For teenage inhabitants of the Beatles era it may have been Number 9 (Number 9, Number 9 ...) but for those in the mid-1980s it was definitely 19 (n-n-n-n-nineteen).
With my older boy about to reach that age himself, I am reliving my own rite of passage from school to whatever was beyond. Through the doubtless rose-tinted time telescope it felt for me and close friends in my cohort generally quite a carefree summer of ’85. Though I didn’t live in the vicinity, I’d ended up attending secondary school in St.
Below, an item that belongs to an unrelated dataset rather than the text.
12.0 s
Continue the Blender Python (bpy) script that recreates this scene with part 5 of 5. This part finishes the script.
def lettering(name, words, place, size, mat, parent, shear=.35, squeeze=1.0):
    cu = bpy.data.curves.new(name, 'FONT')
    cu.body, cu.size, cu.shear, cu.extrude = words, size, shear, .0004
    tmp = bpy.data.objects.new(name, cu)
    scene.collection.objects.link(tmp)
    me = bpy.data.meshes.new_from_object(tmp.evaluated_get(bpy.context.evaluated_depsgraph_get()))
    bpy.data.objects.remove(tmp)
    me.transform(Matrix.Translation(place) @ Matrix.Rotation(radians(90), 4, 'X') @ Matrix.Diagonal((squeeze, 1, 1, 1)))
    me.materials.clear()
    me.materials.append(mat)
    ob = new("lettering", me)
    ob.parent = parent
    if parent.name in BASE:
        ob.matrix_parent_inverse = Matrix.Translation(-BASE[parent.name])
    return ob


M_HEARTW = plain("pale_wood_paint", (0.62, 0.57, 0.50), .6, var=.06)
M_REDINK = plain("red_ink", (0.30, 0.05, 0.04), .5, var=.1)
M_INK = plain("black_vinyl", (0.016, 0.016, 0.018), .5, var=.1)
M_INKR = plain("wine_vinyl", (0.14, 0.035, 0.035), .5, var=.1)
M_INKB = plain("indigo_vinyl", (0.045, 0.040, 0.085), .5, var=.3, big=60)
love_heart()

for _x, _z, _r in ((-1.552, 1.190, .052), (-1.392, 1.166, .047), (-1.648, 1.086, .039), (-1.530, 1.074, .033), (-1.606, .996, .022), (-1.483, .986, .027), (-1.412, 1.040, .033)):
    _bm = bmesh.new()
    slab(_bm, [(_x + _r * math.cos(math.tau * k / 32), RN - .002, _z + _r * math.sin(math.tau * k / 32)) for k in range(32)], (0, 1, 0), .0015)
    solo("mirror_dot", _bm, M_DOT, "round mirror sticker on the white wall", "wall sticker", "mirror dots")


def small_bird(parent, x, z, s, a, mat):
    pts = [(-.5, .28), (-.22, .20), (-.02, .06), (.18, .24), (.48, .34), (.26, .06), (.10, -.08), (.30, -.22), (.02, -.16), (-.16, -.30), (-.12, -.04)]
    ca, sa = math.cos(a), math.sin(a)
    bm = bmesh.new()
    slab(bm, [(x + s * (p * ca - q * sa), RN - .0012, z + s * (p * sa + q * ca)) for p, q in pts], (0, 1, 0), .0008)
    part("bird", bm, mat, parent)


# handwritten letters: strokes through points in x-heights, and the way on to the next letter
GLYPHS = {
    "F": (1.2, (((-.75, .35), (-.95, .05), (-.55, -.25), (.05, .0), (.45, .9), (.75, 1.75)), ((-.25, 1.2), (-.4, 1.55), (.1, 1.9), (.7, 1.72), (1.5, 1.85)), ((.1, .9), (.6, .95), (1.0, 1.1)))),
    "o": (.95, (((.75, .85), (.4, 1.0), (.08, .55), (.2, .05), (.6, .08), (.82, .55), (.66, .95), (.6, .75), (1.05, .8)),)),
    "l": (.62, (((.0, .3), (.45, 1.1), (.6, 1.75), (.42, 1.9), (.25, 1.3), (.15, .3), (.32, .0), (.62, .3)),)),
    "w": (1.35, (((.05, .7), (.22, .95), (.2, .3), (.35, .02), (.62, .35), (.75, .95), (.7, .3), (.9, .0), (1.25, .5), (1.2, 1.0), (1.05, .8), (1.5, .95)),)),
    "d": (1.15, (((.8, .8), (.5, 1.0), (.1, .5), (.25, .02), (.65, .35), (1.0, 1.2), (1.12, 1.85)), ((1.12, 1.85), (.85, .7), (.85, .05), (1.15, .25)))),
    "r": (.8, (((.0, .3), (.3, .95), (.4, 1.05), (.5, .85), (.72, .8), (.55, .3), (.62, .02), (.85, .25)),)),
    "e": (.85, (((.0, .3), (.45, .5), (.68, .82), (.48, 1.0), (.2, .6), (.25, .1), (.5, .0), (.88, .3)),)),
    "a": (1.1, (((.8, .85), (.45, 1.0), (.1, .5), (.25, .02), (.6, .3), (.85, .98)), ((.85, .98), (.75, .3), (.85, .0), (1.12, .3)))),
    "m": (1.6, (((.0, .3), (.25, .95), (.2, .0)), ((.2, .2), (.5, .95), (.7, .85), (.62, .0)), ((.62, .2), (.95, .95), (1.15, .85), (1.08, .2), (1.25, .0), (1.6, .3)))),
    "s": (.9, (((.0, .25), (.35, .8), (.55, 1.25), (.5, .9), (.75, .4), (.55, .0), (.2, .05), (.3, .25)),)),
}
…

Albans in Hertfordshire and so the summer period in between A level exams and results was largely based at the pubs in the town, especially the Garibaldi and its bar billiards table, although occasionally flipping over to another venue, I forget which, that featured school-based band The CD People. (I still have their single Albion and a cassette tape somewhere.)
Against the backdrop of fiercely fought bar billiards contests as the tick-ticking stopped each round and the bar came down, enduring post-school friendships were wrought and it is one of that group in in particular who helped meld us during those primordial pre-internet times, long before the onset of social media, into a bunch that still meets up three and a half decades later.
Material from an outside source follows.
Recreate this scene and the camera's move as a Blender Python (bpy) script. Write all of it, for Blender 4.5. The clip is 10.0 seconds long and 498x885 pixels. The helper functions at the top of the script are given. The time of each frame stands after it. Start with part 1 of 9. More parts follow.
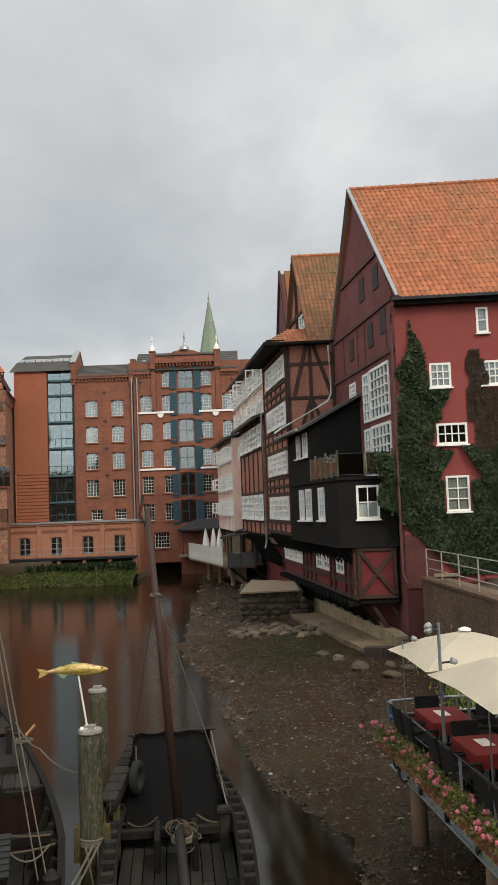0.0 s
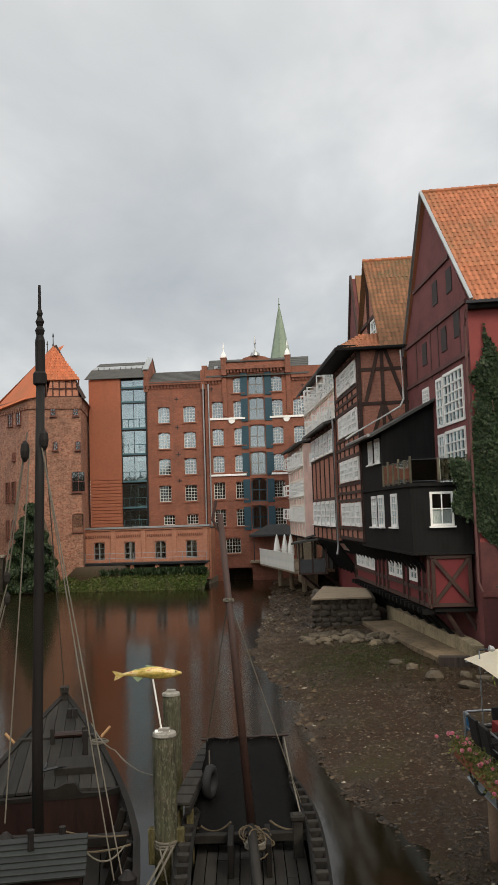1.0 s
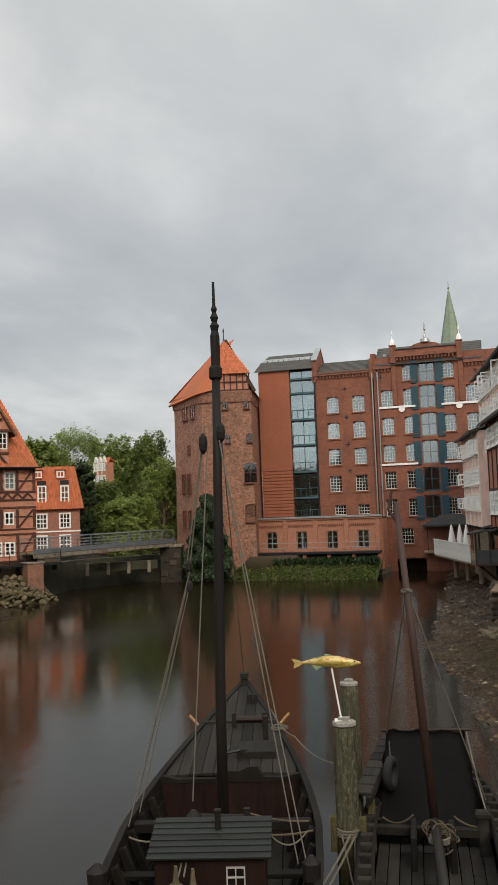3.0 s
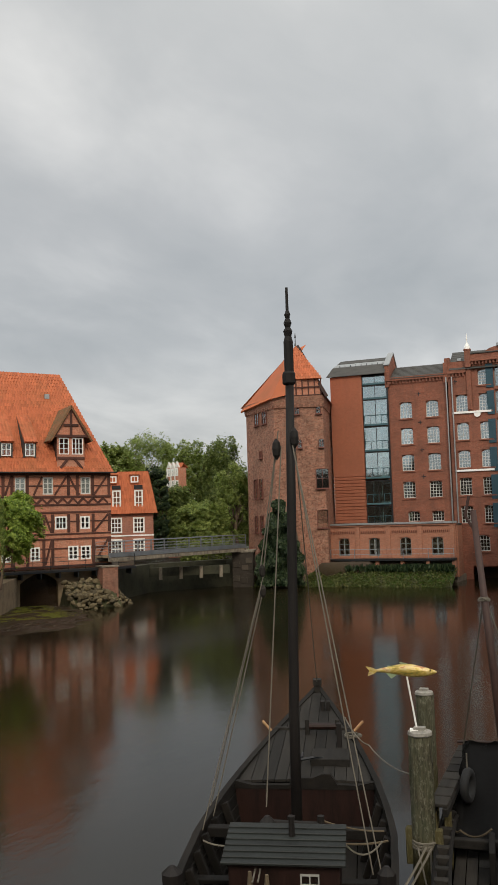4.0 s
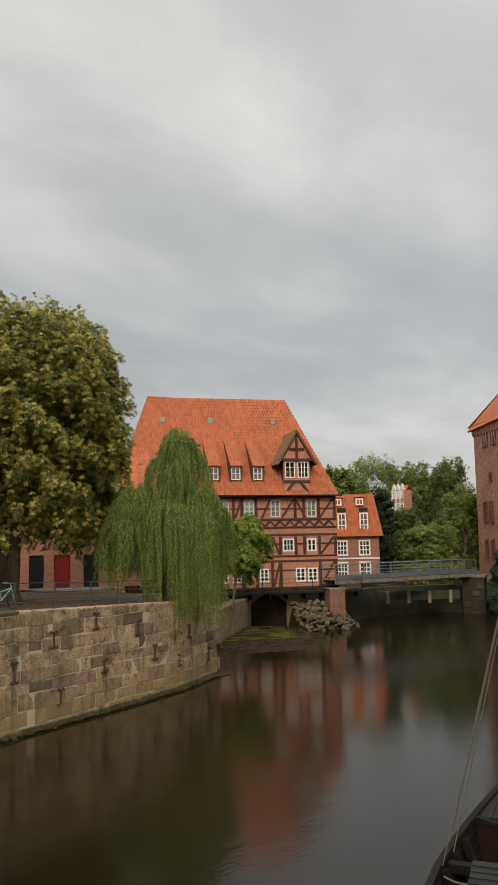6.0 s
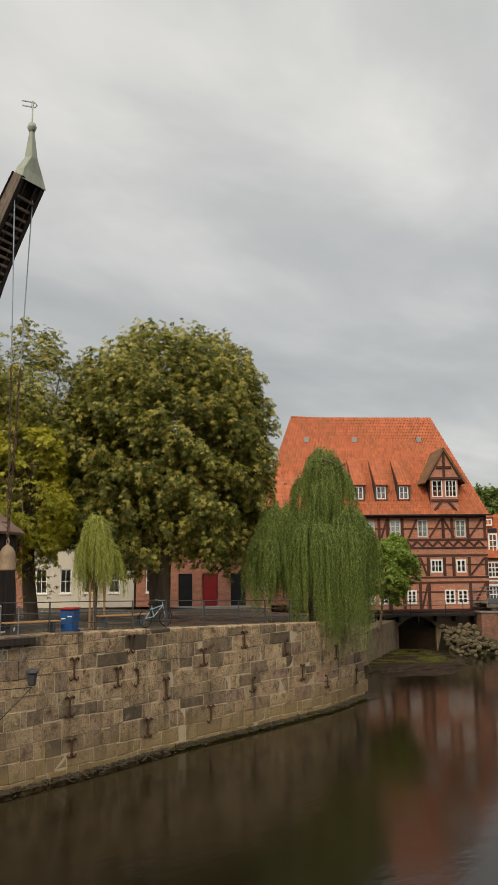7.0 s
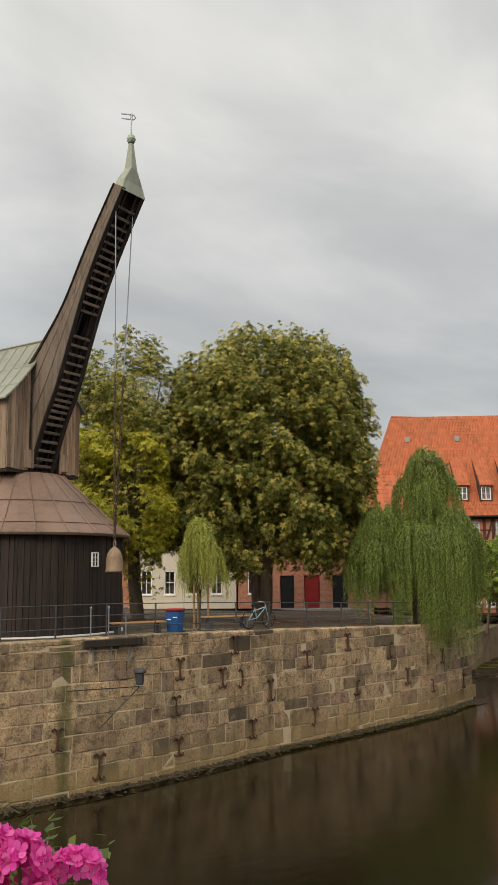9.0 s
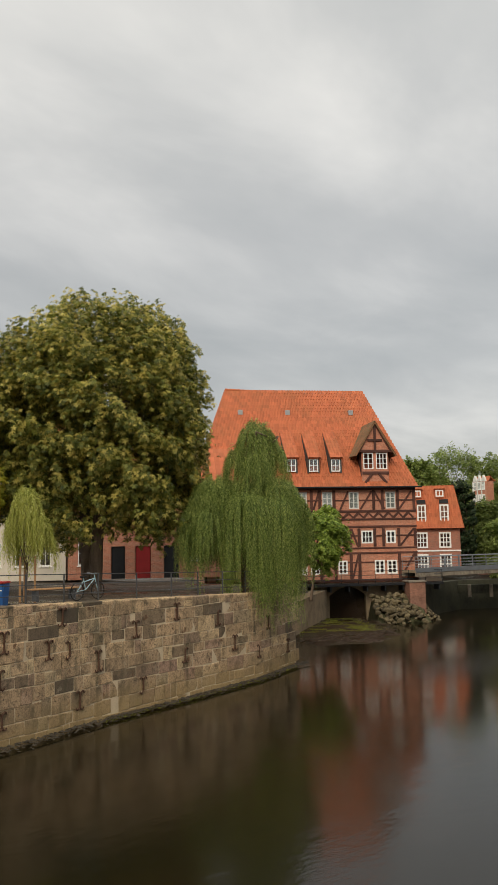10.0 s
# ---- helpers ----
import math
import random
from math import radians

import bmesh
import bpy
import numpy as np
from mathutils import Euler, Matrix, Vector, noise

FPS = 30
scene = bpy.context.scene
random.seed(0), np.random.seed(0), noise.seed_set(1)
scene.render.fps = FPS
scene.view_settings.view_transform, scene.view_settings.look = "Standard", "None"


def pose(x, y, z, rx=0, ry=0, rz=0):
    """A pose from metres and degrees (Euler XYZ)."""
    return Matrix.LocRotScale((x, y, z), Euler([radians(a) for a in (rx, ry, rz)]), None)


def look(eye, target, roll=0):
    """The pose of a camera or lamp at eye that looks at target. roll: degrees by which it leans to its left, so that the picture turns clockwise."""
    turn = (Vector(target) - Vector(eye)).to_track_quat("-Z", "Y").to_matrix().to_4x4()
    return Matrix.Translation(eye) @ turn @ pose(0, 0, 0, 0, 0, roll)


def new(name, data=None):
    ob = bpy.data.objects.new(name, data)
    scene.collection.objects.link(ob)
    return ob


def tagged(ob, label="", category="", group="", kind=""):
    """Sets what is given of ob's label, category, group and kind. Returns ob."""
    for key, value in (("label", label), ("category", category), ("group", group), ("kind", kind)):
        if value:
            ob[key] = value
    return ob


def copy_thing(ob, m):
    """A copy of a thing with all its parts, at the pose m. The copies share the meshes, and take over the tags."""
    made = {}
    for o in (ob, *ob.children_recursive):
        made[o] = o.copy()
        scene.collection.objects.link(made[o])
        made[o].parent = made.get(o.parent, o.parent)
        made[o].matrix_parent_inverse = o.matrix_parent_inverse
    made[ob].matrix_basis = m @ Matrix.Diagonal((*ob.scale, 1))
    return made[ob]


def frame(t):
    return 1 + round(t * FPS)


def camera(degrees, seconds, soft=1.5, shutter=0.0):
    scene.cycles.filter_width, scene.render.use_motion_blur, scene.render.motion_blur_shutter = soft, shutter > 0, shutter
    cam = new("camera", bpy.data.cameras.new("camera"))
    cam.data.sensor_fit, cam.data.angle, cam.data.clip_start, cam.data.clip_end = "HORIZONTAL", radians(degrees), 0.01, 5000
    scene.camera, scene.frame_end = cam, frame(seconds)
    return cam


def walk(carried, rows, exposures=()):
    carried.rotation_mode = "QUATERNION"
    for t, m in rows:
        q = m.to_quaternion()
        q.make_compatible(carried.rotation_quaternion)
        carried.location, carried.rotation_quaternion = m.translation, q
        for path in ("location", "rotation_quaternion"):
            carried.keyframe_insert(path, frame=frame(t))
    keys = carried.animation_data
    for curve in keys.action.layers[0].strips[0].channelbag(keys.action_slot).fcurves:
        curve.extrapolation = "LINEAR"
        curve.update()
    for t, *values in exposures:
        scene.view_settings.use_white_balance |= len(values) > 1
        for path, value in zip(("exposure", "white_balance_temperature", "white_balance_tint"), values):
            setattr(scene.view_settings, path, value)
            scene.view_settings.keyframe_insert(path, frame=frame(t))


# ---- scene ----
cam = camera(33.0, 10.0, soft=1.5)
# seconds, place, turn: the camera swings at arm's length round one spot on the bridge
ROWS = [
    (0.0, -0.000, 0.000, 6.700, 94.234, 2.129, 0.098),
    (0.5, -0.020, -0.000, 6.700, 94.448, 1.951, 2.688),
    (1.0, -0.037, -0.002, 6.700, 94.796, 1.830, 4.898),
    (1.5, -0.061, -0.004, 6.700, 94.441, 1.759, 8.012),
    (2.0, -0.085, -0.008, 6.700, 94.089, 1.674, 11.018),
    (2.5, -0.106, -0.013, 6.700, 94.275, 1.970, 13.800),
    (4.0, -0.162, -0.030, 6.700, 95.046, 1.675, 21.276),
    (4.5, -0.182, -0.038, 6.700, 95.618, 1.349, 23.932),
    (5.0, -0.211, -0.052, 6.700, 96.319, 0.916, 27.986),
    (6.5, -0.296, -0.111, 6.700, 97.580, 1.130, 41.182),
    (7.0, -0.324, -0.138, 6.700, 98.439, 0.579, 46.138),
    (7.5, -0.339, -0.154, 6.700, 98.478, 0.531, 49.022),
    (8.0, -0.350, -0.167, 6.700, 98.489, 0.569, 51.196),
    (8.5, -0.357, -0.176, 6.700, 98.578, 0.503, 52.579),
    (9.0, -0.359, -0.178, 6.700, 98.627, 0.493, 52.918),
    (9.5, -0.337, -0.152, 6.700, 97.913, 0.694, 48.562),
    (10.0, -0.299, -0.114, 6.700, 96.503, 0.986, 41.660),
]
EXPOSURES = [(0.0, 0.16, 6600, 10), (0.5, 0.22, 6600, 10), (1.0, 0.23, 6600, 10), (1.5, 0.2, 6600, 10), (2.5, 0.14, 6600, 10), (4.5, 0.03, 6650, 10), (6.5, 0.06, 6800, 10), (7.5, 0.09, 6800, 10), (8.5, 0.14, 6800, 10), (9.5, 0.15, 6800, 10), (10.0, 0.12, 6800, 10)]
walk(cam, [(t, pose(x, y, z, rx, ry, rz)) for t, x, y, z, rx, ry, rz in ROWS], EXPOSURES)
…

As the baby of the group I still had almost a year to go before hitting the age of 19, though 18 was already scary enough. But the one-year uptick came to hold something of a mystical significance because it was the title of a catchy pop song by Paul Hardcastle that topped the charts in May and June and lingered the entire summer. It set sampled narration to a background disco beat and its premise was the statistic, as the lyrics themselves reveal, that the average age of a US combat soldier in the Vietnam War was 19. (That this number has since been disputed is entirely moot – it wouldn’t have sounded the same as tw-tw-tw-tw-twenty.)
I don’t really recall in-depth discussions about it with my friends – there were far more important things to discuss, I am sure – but I do remember being deeply affected by the inference that under certain circumstances *that could be me*. I did the mental arithmetic to establish after how many years I might be judged too old for active service and it seemed eons away in the twenty-first century.
But, in my naïvety, I do remember rationalising it somewhat as a good alternative to a nuclear war scenario in which battle troops would be pretty much redundant. Not 12 months earlier there had been a TV drama “Threads” that envisaged the consequences of a nuclear attack on Britain (the immortal script line “They’ve dropped a nuclear bomb on Crewe” was delivered with an entirely straight face). This programme was one of many of its time and merely reflecting a general jumpiness between the West and Warsaw Pact countries at the time. I can’t quite believe I used such ropey logic, but my thinking was this: if I’m called up for active service it must be that they are not expecting nuclear war because they wouldn’t send youngsters off to act as nuclear cannon fodder, would they? Such innocence.
Mind you, at least we also had Not The Nine O’Clock News, Depeche Mode and The Smiths to cheer us all up.